> _THE EXERCISE_:
Search the data for the string "with" and gather each line it is in.

> _DATASET EXTRACT_:

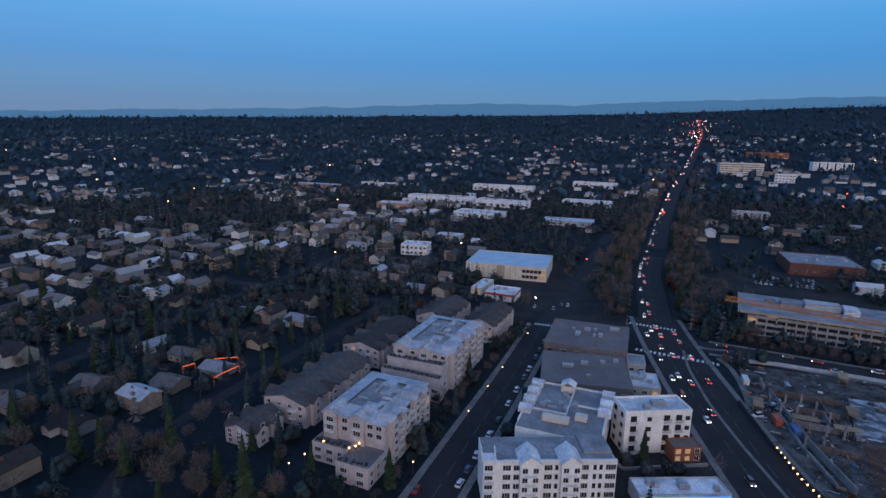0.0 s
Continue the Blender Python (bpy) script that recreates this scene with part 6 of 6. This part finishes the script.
def tree(kind, seed):
    rs = np.random.RandomState(seed)
    h = {"conifer": rs.uniform(15, 24), "bare": rs.uniform(9, 15), "leafy": rs.uniform(6, 10), "rust": rs.uniform(6, 9)}[kind]
    bm = trunk_np(rs, h, h * 0.018 + 0.05, 0 if kind == "conifer" else 9)
    me = bpy.data.meshes.new("trunk")
    bm.to_mesh(me)
    bm.free()
    name, label = {"conifer": ("conifer_tree", "tall dark green conifer with drooping boughs"), "bare": ("bare_tree", "leafless brown tree with a fine twig crown"),
                   "leafy": ("evergreen_tree", "dark rounded evergreen broadleaf tree"), "rust": ("autumn_tree", "small tree with rust-brown autumn leaves")}[kind]
    me.materials.append(M_BARK)
    r = tagged(new(name, me), label, "tree", {"conifer": "conifers", "bare": "bare trees", "leafy": "evergreen trees", "rust": "autumn trees"}[kind])
    if kind == "conifer":
        v, f = conifer_np(rs, h, 22, 9)
        m_ = M_NEEDLE
    elif kind == "bare":
        v, f = crown_np(rs, h, h * 0.75, 16, 850, 0.85, True)
        m_ = M_TWIG
    else:
        v, f = crown_np(rs, h, h * 0.9, 11, 420, 0.42, False)
        m_ = M_LEAF if kind == "leafy" else M_RUST
    part_mesh("crown", mesh_np("crown", v, f, m_), m_, r)
    return r


rng = random.Random(9)
POOL = {k: [tree(k, s * 7 + len(k)) for s in range(n_)] for k, n_ in (("conifer", 4), ("bare", 5), ("leafy", 3), ("rust", 2))}


def plant(kind, x, y, s=1.0):
    ob = place(POOL[kind], pose(x, y, ground_z(x, y), 0, 0, rng.uniform(0, 360)))
    ob.scale = (s, s, s * rng.uniform(0.9, 1.12))
    return ob


# along the condominiums, round the crossing and beside the avenue
for x, y, k, s in ((51, 276, "leafy", 1.3), (38, 262, "leafy", 1.2), (46, 268, "leafy", 1.1), (56, 284, "leafy", 1.2), (-49, 314, "conifer", 1.1), (-58, 174, "conifer", 0.5), (-148, 188, "conifer", 1.1), (-143, 182, "conifer", 1.0), (-195, 419, "conifer", 1.2),
                   (-233, 334, "conifer", 1.1), (-44, 320, "conifer", 1.0), (-80, 152, "bare", 1.0), (-66, 148, "bare", 0.9), (-90, 166, "leafy", 1.2), (86, 128, "rust", 0.8), (92, 132, "rust", 0.7), (80, 131, "bare", 0.6), (30, 128, "leafy", 0.5), (58, 134, "leafy", 0.5),
                   (0, 327, "rust", 0.9), (132, 142, "rust", 0.5), (180, 122, "rust", 0.5), (-70, 330, "conifer", 0.9), (190, -118, "conifer", 1.1), (172, -84, "leafy", 1.1), (215, -150, "conifer", 0.5), (300, -150, "rust", 0.9), (310, -158, "rust", 0.8)):
    plant(k, x, y, s)
for k in range(30):
    q_ = k / 29
    plant(("bare", "leafy", "conifer", "bare", "leafy")[k % 5], -108 + 72 * q_ + rng.uniform(-6, 6), 178 - 34 * q_ + rng.uniform(-11, 8), rng.uniform(0.6, 1.1))
for x, y, k, s in ((-47, 165, "conifer", 0.6), (-26, 152, "leafy", 0.6), (-20, 149, "leafy", 0.5), (-13, 147, "leafy", 0.6), (6, 196, "leafy", 0.8), (2, 186, "leafy", 0.6), (-2, 166, "leafy", 0.45), (20, 222, "leafy", 0.6)):
    plant(k, x, y, s)
for x, y in along([(-8, 152), (8, 188), (28, 228), (46, 262)], 5):
    plant(rng.choice(("leafy", "leafy", "bare")), x - 1.5 + rng.uniform(-2, 1), y + rng.uniform(-2, 2), rng.uniform(0.35, 0.6))
for off, a0 in ((-17, 0), (-24, 3), (-32, 5), (16, 1), (23, 4), (31, 0)):
    for i, (x, y) in enumerate(along([(146, 322), (160, 358), (183, 421), (227, 509), (285, 629)], 10)):
        if math.hypot(x, y) < 520 or rng.random() < 0.55:
            px_, py_ = x + off * 0.92 + rng.uniform(-3, 3), y - off * 0.4 + rng.uniform(-4, 4)
            if not any(math.hypot(px_ - q[0], py_ - q[1]) < q[2] + 2 for q in ROADS):
                plant(rng.choice(("bare", "bare", "bare", "bare", "rust", "conifer")), px_, py_, rng.uniform(0.7, 1.05))
rs_ = np.random.RandomState(31)
tmp = [crown_np(rs_, 13, 9, 12, 170, 0.95, True) for _ in range(4)]
TV, TF, tb = [], [], 0
for x, y in along([(150, 332), (160, 358), (183, 421), (227, 509), (285, 629), (420, 891), (575, 1172)], 2.2):
    off = rng.choice((-1, 1)) * rng.uniform(13, 46)
    px_, py_ = x + off * 0.92, y - off * 0.4
    if any(math.hypot(px_ - q[0], py_ - q[1]) < q[2] + 2 for q in ROADS):
        continue
    tv, tf = tmp[rng.randrange(4)]
    TV.append(tv * rng.uniform(0.7, 1.15) + np.array((px_, py_, ground_z(px_, py_) - 0.5)))
    TF.append(tf + tb)
    tb += len(tv)
tagged(new("avenue_thicket", mesh_np("avenue_thicket", np.concatenate(TV), np.concatenate(TF), M_TWIG)), "brown leafless thicket on both sides of the avenue", "thicket", kind="stuff")
for x, y in along([(170, 268), (205, 246), (236, 224)], 5.5):
    plant("bare", x + 2, y + 3, rng.uniform(0.4, 0.6))
for x, y in along([(300, 120), (288, 84), (300, 60), (296, 40)], 6):
    plant(rng.choice(("bare", "conifer", "leafy")), x + rng.uniform(6, 15), y + rng.uniform(-4, 4), rng.uniform(0.5, 0.8))
# rows of trees along the street by the park and in front of the white blocks
for off in (-13, 13):
    for x, y in along(STREET_D, 9):
        if 215 < math.hypot(x, y) < 520:
            px_, py_ = x + rng.uniform(-2, 2), y + off + rng.uniform(-2, 2)
            if not taken(px_, py_, 1.0):
                plant(rng.choice(("conifer", "bare", "leafy", "leafy")), px_, py_, rng.uniform(0.7, 1.1))
n = 0
while n < 210:
    a, q = radians(rng.uniform(-44, 124)), rng.uniform(150, 460)
    x, y = q * math.sin(a), q * math.cos(a)
    deg = math.degrees(a)
    if taken(x, y, 2.0) or (deg > 14 and q < 250 and rng.random() < 0.8) or inside((x, y), SITE_1) or inside((x, y), SITE_2) or (x > 225 and -100 < y < 45 and x < 400 and rng.random() < 0.9):
        continue
    plant(rng.choices(("conifer", "bare", "leafy", "rust"), (5, 7, 3, 0.6) if deg < 60 else (6, 5, 3, 0.7))[0], x, y, rng.uniform(0.5, 1.0))
    FOOT.append((x, y, 2.5))
    n += 1
for pool in POOL.values():
    for c in pool:
        if c.name not in used:
            for o in list(c.children_recursive) + [c]:
                bpy.data.objects.remove(o)


ICO = bmesh.new()
bmesh.ops.create_icosphere(ICO, subdivisions=1, radius=1.0)
ICO_V, ICO_F = np.array([v.co[:] for v in ICO.verts]), np.array([[v.index for v in f.verts] for f in ICO.faces])
ICO.free()


def clump_np(rs, h, width, clumps, leaves, size):
    """A full crown: ragged foliage clumps set round a leaning axis, loose leaf sprays on their outline."""
    v, f, n0 = [], [], 0
    lean = rs.uniform(-0.08, 0.08, 2)
    for k in range(clumps):
        t = (k + 0.5) / clumps
        a = k * 2.4 + rs.uniform(-0.5, 0.5)
        q = width * 0.30 * math.sin(math.pi * min(0.95, 0.2 + 0.75 * t)) * rs.uniform(0.5, 1.2) * (clumps > 1)
        z = h * (0.30 + 0.55 * t)
        r = width * rs.uniform(0.22, 0.33) * (1.15 - 0.5 * t) * (1.5 if clumps < 4 else 1.0)
        jag = rs.uniform(0.6, 1.4, (len(ICO_V), 1))
        v.append(ICO_V * jag * np.array((r, r, r * rs.uniform(0.85, 1.3))) + np.array((q * math.cos(a) + lean[0] * z, q * math.sin(a) + lean[1] * z, z)))
        f.append(ICO_F + n0)
        n0 += len(ICO_V)
    v, f = np.concatenate(v), np.concatenate(f)
    if leaves:
        lv, lf = crown_np(rs, h, width * 1.15, 9, leaves, size, False)
        return np.concatenate([v, lv]), np.concatenate([f, lf + len(v)])
    return v, f


def woods(name, label, count, r0, r1, az0, az1, material, seed, size, mix, kind="mid", gaps=0.25):
    """Many trees in one mesh: dense where the woods are, thin where houses stand close."""
    rs = np.random.RandomState(seed)
    temps = []
    for s in range(8):
        if s < 4:
            temps.append(conifer_np(rs, rs.uniform(16, 23), *{"near": (12, 8), "mid": (7, 6), "far": (4, 5), "bare": (7, 6)}[kind]))
        elif kind == "bare":
            temps.append(crown_np(rs, 12, 9, 12, 115, 1.05, True))
        else:
            temps.append(clump_np(rs, rs.uniform(9, 13), rs.uniform(8, 11), *{"near": (7, 60, 0.6), "mid": (4, 14, 0.9), "far": (2, 0, 1.0)}[kind]))
    grid = {}
    for fx, fy, fr in FOOT:
        fr = fr * 0.62 if fr == 8 else fr
        for gx in range(int((fx - fr - 6) // 40), int((fx + fr + 6) // 40) + 1):
            for gy in range(int((fy - fr - 6) // 40), int((fy + fr + 6) // 40) + 1):
                grid.setdefault((gx, gy), []).append((fx, fy, fr))
    V, F, base, made, tries = [], [], 0, 0, 0
    while made < count and tries < count * 6:
        tries += 1
        a, q = radians(rs.uniform(az0, az1)), math.sqrt(rs.uniform(r0 ** 1.5, r1 ** 1.5) ** (4 / 3))
        x, y = q * math.sin(a), q * math.cos(a)
        dens = noise.noise((x * 0.005, y * 0.005, 7)) - 0.5 * noise.noise((x * 0.014, y * 0.014, seed))
        if q < 2000 and -dens < rs.uniform(-0.75, gaps):
            continue
        if any((x - fx) ** 2 + (y - fy) ** 2 < (fr + 2.5) ** 2 for fx, fy, fr in grid.get((int(x // 40), int(y // 40)), ())):
            continue
        t = temps[rs.randint(0, 4) if rs.uniform() < mix + 0.5 * noise.noise((x * 0.008, y * 0.008, 2)) else rs.randint(4, 8)]
        s = size * rs.uniform(0.5, 1.15) * (1 + q / 9000)
        c, sn = math.cos(a * 997), math.sin(a * 997)
        v = t[0] * s
        V.append(np.stack([v[:, 0] * c - v[:, 1] * sn + x, v[:, 0] * sn + v[:, 1] * c + y, v[:, 2] * rs.uniform(0.85, 1.2) + ground_z(x, y) - 0.4], 1))
        F.append(t[1] + base)
        base += len(v)
        made += 1
    ob = new(name, mesh_np(name, np.concatenate(V), np.concatenate(F), material))
    tagged(ob, label, "woods", kind="stuff")


woods("neighbourhood_trees", "dark mixed trees between the houses", 8600, 330, 1000, -46, 126, M_LEAF, 3, 0.82, 0.45, "mid")
woods("grove_trees", "dark close-set trees between the flats and offices", 2300, 290, 800, 27, 126, M_LEAF, 17, 0.74, 0.5, "mid", -0.25)
woods("yard_trees", "dark dense trees in the back yards", 900, 150, 420, -46, 126, M_LEAF, 13, 0.72, 0.42, "near")
woods("bare_thickets", "brown leafless trees between the houses", 2500, 160, 900, -46, 126, M_TWIG, 8, 0.85, 0.0, "bare", 0.4)
woods("hillside_woods", "dark mixed woods covering the hillsides", 14000, 850, 2700, -48, 128, M_WOODS_HAZE, 4, 1.05, 0.45, "far")
woods("ridge_woods", "dark mixed woods along the ridges", 5500, 2400, 4230, -48, 128, M_WOODS_HAZE, 5, 1.35, 0.5, "far")
woods("ridge_line_trees", "conifers standing on the skyline ridge", 2300, 4080, 4230, -48, 128, M_WOODS_HAZE, 6, 1.3, 0.85, "far")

> _ANSWER TO THIS PROBLEM_:
Continue the Blender Python (bpy) script that recreates this scene with part 6 of 6. This part finishes the script.
    name, label = {"conifer": ("conifer_tree", "tall dark green conifer with drooping boughs"), "bare": ("bare_tree", "leafless brown tree with a fine twig crown"),
                   "leafy": ("evergreen_tree", "dark rounded evergreen broadleaf tree"), "rust": ("autumn_tree", "small tree with rust-brown autumn leaves")}[kind]